[Set exercise]:
Write the data out again exactly, dropping any images it holds.

[Material provided]:
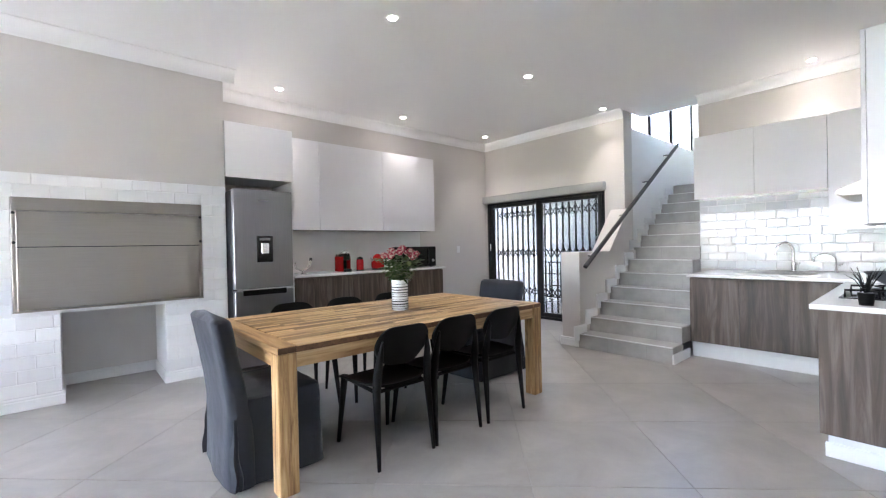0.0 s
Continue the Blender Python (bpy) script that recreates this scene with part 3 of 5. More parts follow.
# ---- yard door behind, with trellis gate ----
def yard_door():
    y0 = YB + 0.02
    th = thing("door_2", "charcoal glazed sliding yard door", "sliding door", (0, y0, 0))
    th["kind"] = "structure"
    F = M["frame"]

    def bar(name, x0, x1, z0, z1, d0=0.0, d1=0.08, p=th):
        return part(name, box(bmesh.new(), x0, x1, d0, d1, z0, z1, 0.005, 1), F, p)

    bar("door_frame", DX0, DX1, 2.0, 2.12)
    bar("door_frame", DX0, DX1, -0.01, 0.04)
    bar("door_frame", DX1 - 0.06, DX1, 0.04, 2.0)
    bar("door_frame", DX0, DX0 + 0.06, 0.04, 2.0)
    for a, b in ((-5.66, -4.70), (-4.575, -3.57)):
        lf = bar("leaf", a - 0.075, a, 0.04, 2.0, 0.01, 0.05)
        bar("stile", b, b + 0.06, 0.04, 2.0, 0.01, 0.05, lf)
        bar("rail", a, b, 0.04, 0.11, 0.01, 0.05, lf)
        bar("rail", a, b, 1.94, 2.0, 0.01, 0.05, lf)
        g = part("pane", box(bmesh.new(), a, b, 0.027, 0.033, 0.11, 1.94), M["dim_pane"], lf)
        g.visible_shadow = False
    hb = tube(bmesh.new(), [(-5.70, 0.01, 1.15), (-5.70, -0.04, 1.16), (-5.70, -0.04, 1.28), (-5.70, 0.01, 1.29)], 0.012, 8)
    smooth_part("handle", hb, M["chrome"], th, "bright pull handle")
    sh = bmesh.new()
    box(sh, XW + 0.002, DX1 + 0.03, YB - 0.10, YB - 0.002, 2.035, 2.165, 0.015, 3)
    bl = thing("blind_box", "pale grey roller blind box over the yard door", "blind", (0, 0, 0))
    smooth_part("cassette", sh, M["grey_blind"], bl)
    # expanding trellis gate outside the glass
    tg = thing("trellis_gate", "black folding steel trellis security gate, closed", "security gate", (0, YB + 0.17, 0))
    pitch, nbar = 0.118, 20
    xs = [DX0 + 0.12 + pitch * k for k in range(nbar)]
    for xb in xs:
        part("upright", box(bmesh.new(), xb - 0.012, xb + 0.012, -0.01, 0.01, 0.03, 2.06), F, tg)
    for zc_ in (0.42, 1.10, 1.80):
        for xa, xb in zip(xs, xs[1:]):
            lat = bmesh.new()
            for s in (1, -1):
                tube(lat, [(xa, -0.014 * s, zc_ - s * 0.085), (xb, -0.014 * s, zc_ + s * 0.085)], 0.011, 5)
            part("lattice", lat, F, tg)
    for zr in (0.02, 2.07):
        part("track", box(bmesh.new(), DX0, DX1, -0.02, 0.02, zr - 0.02, zr + 0.02), F, tg)


M["grey_blind"] = plain("grey_blind_cassette", (0.40, 0.40, 0.39, 1), 0.6, scale=40, var=0.05, bump=0.03)
yard_door()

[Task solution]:
0.0 s
Continue the Blender Python (bpy) script that recreates this scene with part 3 of 5. More parts follow.
# ---- yard door behind, with trellis gate ----
def yard_door():
    y0 = YB + 0.02
    th = thing("door_2", "charcoal glazed sliding yard door", "sliding door", (0, y0, 0))
    th["kind"] = "structure"
    F = M["frame"]

    def bar(name, x0, x1, z0, z1, d0=0.0, d1=0.08, p=th):
        return part(name, box(bmesh.new(), x0, x1, d0, d1, z0, z1, 0.005, 1), F, p)

    bar("door_frame", DX0, DX1, 2.0, 2.12)
    bar("door_frame", DX0, DX1, -0.01, 0.04)
    bar("door_frame", DX1 - 0.06, DX1, 0.04, 2.0)
    bar("door_frame", DX0, DX0 + 0.06, 0.04, 2.0)
    for a, b in ((-5.66, -4.70), (-4.575, -3.57)):
        lf = bar("leaf", a - 0.075, a, 0.04, 2.0, 0.01, 0.05)
        bar("stile", b, b + 0.06, 0.04, 2.0, 0.01, 0.05, lf)
        bar("rail", a, b, 0.04, 0.11, 0.01, 0.05, lf)
        bar("rail", a, b, 1.94, 2.0, 0.01, 0.05, lf)
        g = part("pane", box(bmesh.new(), a, b, 0.027, 0.033, 0.11, 1.94), M["dim_pane"], lf)
        g.visible_shadow = False
    hb = tube(bmesh.new(), [(-5.70, 0.01, 1.15), (-5.70, -0.04, 1.16), (-5.70, -0.04, 1.28), (-5.70, 0.01, 1.29)], 0.012, 8)
    smooth_part("handle", hb, M["chrome"], th, "bright pull handle")
    sh = bmesh.new()
    box(sh, XW + 0.002, DX1 + 0.03, YB - 0.10, YB - 0.002, 2.035, 2.165, 0.015, 3)
    bl = thing("blind_box", "pale grey roller blind box over the yard door", "blind", (0, 0, 0))
    smooth_part("cassette", sh, M["grey_blind"], bl)
    # expanding trellis gate outside the glass
    tg = thing("trellis_gate", "black folding steel trellis security gate, closed", "security gate", (0, YB + 0.17, 0))
    pitch, nbar = 0.118, 20
    xs = [DX0 + 0.12 + pitch * k for k in range(nbar)]
    for xb in xs:
        part("upright", box(bmesh.new(), xb - 0.012, xb + 0.012, -0.01, 0.01, 0.03, 2.06), F, tg)
    for zc_ in (0.42, 1.10, 1.80):
        for xa, xb in zip(xs, xs[1:]):
            lat = bmesh.new()
            for s in (1, -1):
                tube(lat, [(xa, -0.014 * s, zc_ - s * 0.085), (xb, -0.014 * s, zc_ + s * 0.085)], 0.011, 5)
            part("lattice", lat, F, tg)
    for zr in (0.02, 2.07):
        part("track", box(bmesh.new(), DX0, DX1, -0.02, 0.02, zr - 0.02, zr + 0.02), F, tg)


M["grey_blind"] = plain("grey_blind_cassette", (0.40, 0.40, 0.39, 1), 0.6, scale=40, var=0.05, bump=0.03)
yard_door()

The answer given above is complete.